EXERCISE OBJECTIVE.
Give the material once more, word for word, without any images.

DATA LINES.
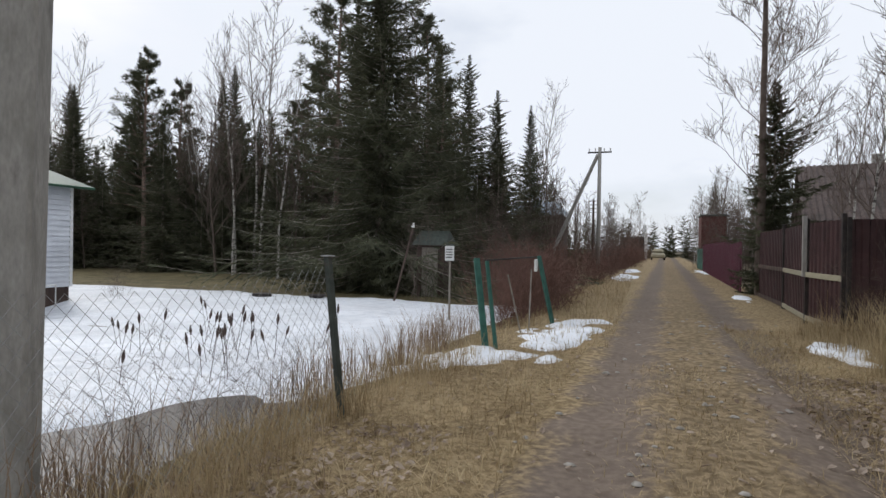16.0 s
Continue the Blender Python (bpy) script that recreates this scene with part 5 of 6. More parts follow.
# ---- utility poles and wires ----
def pole():
    e = thing("utility_pole", (-2.78, 23.95, -0.2), "grey concrete utility pole beside the chain-link fence", "utility pole")
    m = Mesh()
    x, y = -2.79, 23.95
    for z, w, d in ((-0.4, 0.128, 0.105), (4.0, 0.108, 0.09), (9.0, 0.08, 0.07)):
        c, s = math.cos(radians(26)), math.sin(radians(26))
        prof = ((-w, -d), (-w * 0.8, -d * 1.1), (w * 0.8, -d * 1.1), (w, -d), (w * 0.75, d), (-w * 0.75, d))
        m.v.extend((x + 0.03 * z + px * c - py * s, y + px * s + py * c, z) for px, py in prof)
    for k in range(2):
        for j in range(6):
            a, b = k * 6 + j, k * 6 + (j + 1) % 6
            m.f.append((a, b, b + 6, a + 6))
    m.f.append((12, 13, 14, 15, 16, 17))
    part("shaft", m, CONCRETE, e)
    part("crossarm", Mesh().box(x - 0.35, y - 0.04, 8.5, x + 0.85, y + 0.04, 8.6, 0.005), DARK_METAL, e)
    f = thing("utility_pole", (-2.5, 62.5, 0), "grey wooden utility pole with a slanting brace", "utility pole")
    part("shaft", Mesh().tube([(-2.5, 62.5, -0.2), (-2.5, 62.5, 8.4)], [0.16, 0.12], 10), CONCRETE, f, smooth=True)
    part("brace", Mesh().tube([(-6.3, 62.8, -0.3), (-2.62, 62.5, 7.9)], [0.15, 0.12], 10), CONCRETE, f, "slanting brace pole")
    part("crossarm", Mesh().box(-3.3, 62.42, 8.0, -1.7, 62.5, 8.1, 0.01), DARK_METAL, f)
    for dx in (-0.7, -0.3, 0.3, 0.7):
        part("insulator", Mesh().tube([(-2.5 + dx, 62.46, 8.1), (-2.5 + dx, 62.46, 8.32)], [0.03, 0.05], 6), WHITE, f)
    g = thing("utility_pole", (-4.6, 84, 0), "far small utility pole above the bushes", "utility pole")
    part("shaft", Mesh().tube([(-4.6, 84, -0.2), (-4.6, 84, 6.6)], [0.15, 0.1], 8), BROWN_WALL, g)
    for z in (5.2, 5.6, 6.0, 6.4):
        part("crossarm", Mesh().box(-5.0, 83.95, z, -4.2, 84.05, z + 0.06), BROWN_WALL, g)


pole()


def wire(a, b, sag, r, label):
    a, b = Vector(a), Vector(b)
    pts = [a.lerp(b, k / 24) - Vector((0, 0, 4 * sag * (k / 24) * (1 - k / 24))) for k in range(25)]
    o = Mesh().tube(pts, [r] * 25, 4).ob("power_cable", DARK_METAL)
    tagged(o, label, "cable", "overhead cables")


wire((-2.5, 23.9, 8.6), (10.1, 21.2, 2.95), 1.2, 0.009, "black cable sagging from the pole to the house")
wire((-2.2, 23.9, 8.6), (8.6, 31.5, 4.7), 0.35, 0.009, "thin black cable sagging over the lane")


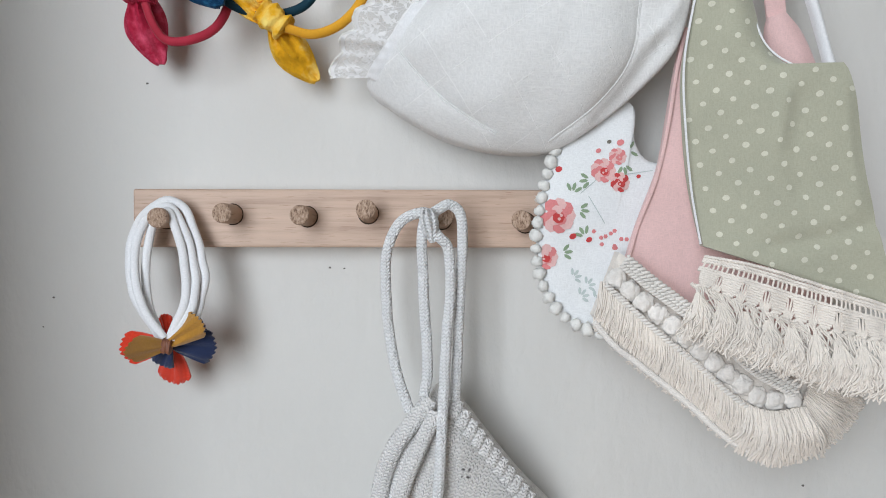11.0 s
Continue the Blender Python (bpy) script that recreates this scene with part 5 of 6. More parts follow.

FULL OUTPUT.
16.0 s
Continue the Blender Python (bpy) script that recreates this scene with part 5 of 6. More parts follow.
# ---- utility poles and wires ----
def pole():
    e = thing("utility_pole", (-2.78, 23.95, -0.2), "grey concrete utility pole beside the chain-link fence", "utility pole")
    m = Mesh()
    x, y = -2.79, 23.95
    for z, w, d in ((-0.4, 0.128, 0.105), (4.0, 0.108, 0.09), (9.0, 0.08, 0.07)):
        c, s = math.cos(radians(26)), math.sin(radians(26))
        prof = ((-w, -d), (-w * 0.8, -d * 1.1), (w * 0.8, -d * 1.1), (w, -d), (w * 0.75, d), (-w * 0.75, d))
        m.v.extend((x + 0.03 * z + px * c - py * s, y + px * s + py * c, z) for px, py in prof)
    for k in range(2):
        for j in range(6):
            a, b = k * 6 + j, k * 6 + (j + 1) % 6
            m.f.append((a, b, b + 6, a + 6))
    m.f.append((12, 13, 14, 15, 16, 17))
    part("shaft", m, CONCRETE, e)
    part("crossarm", Mesh().box(x - 0.35, y - 0.04, 8.5, x + 0.85, y + 0.04, 8.6, 0.005), DARK_METAL, e)
    f = thing("utility_pole", (-2.5, 62.5, 0), "grey wooden utility pole with a slanting brace", "utility pole")
    part("shaft", Mesh().tube([(-2.5, 62.5, -0.2), (-2.5, 62.5, 8.4)], [0.16, 0.12], 10), CONCRETE, f, smooth=True)
    part("brace", Mesh().tube([(-6.3, 62.8, -0.3), (-2.62, 62.5, 7.9)], [0.15, 0.12], 10), CONCRETE, f, "slanting brace pole")
    part("crossarm", Mesh().box(-3.3, 62.42, 8.0, -1.7, 62.5, 8.1, 0.01), DARK_METAL, f)
    for dx in (-0.7, -0.3, 0.3, 0.7):
        part("insulator", Mesh().tube([(-2.5 + dx, 62.46, 8.1), (-2.5 + dx, 62.46, 8.32)], [0.03, 0.05], 6), WHITE, f)
    g = thing("utility_pole", (-4.6, 84, 0), "far small utility pole above the bushes", "utility pole")
    part("shaft", Mesh().tube([(-4.6, 84, -0.2), (-4.6, 84, 6.6)], [0.15, 0.1], 8), BROWN_WALL, g)
    for z in (5.2, 5.6, 6.0, 6.4):
        part("crossarm", Mesh().box(-5.0, 83.95, z, -4.2, 84.05, z + 0.06), BROWN_WALL, g)


pole()


def wire(a, b, sag, r, label):
    a, b = Vector(a), Vector(b)
    pts = [a.lerp(b, k / 24) - Vector((0, 0, 4 * sag * (k / 24) * (1 - k / 24))) for k in range(25)]
    o = Mesh().tube(pts, [r] * 25, 4).ob("power_cable", DARK_METAL)
    tagged(o, label, "cable", "overhead cables")


wire((-2.5, 23.9, 8.6), (10.1, 21.2, 2.95), 1.2, 0.009, "black cable sagging from the pole to the house")
wire((-2.2, 23.9, 8.6), (8.6, 31.5, 4.7), 0.35, 0.009, "thin black cable sagging over the lane")


11.0 s
Continue the Blender Python (bpy) script that recreates this scene with part 5 of 6. More parts follow.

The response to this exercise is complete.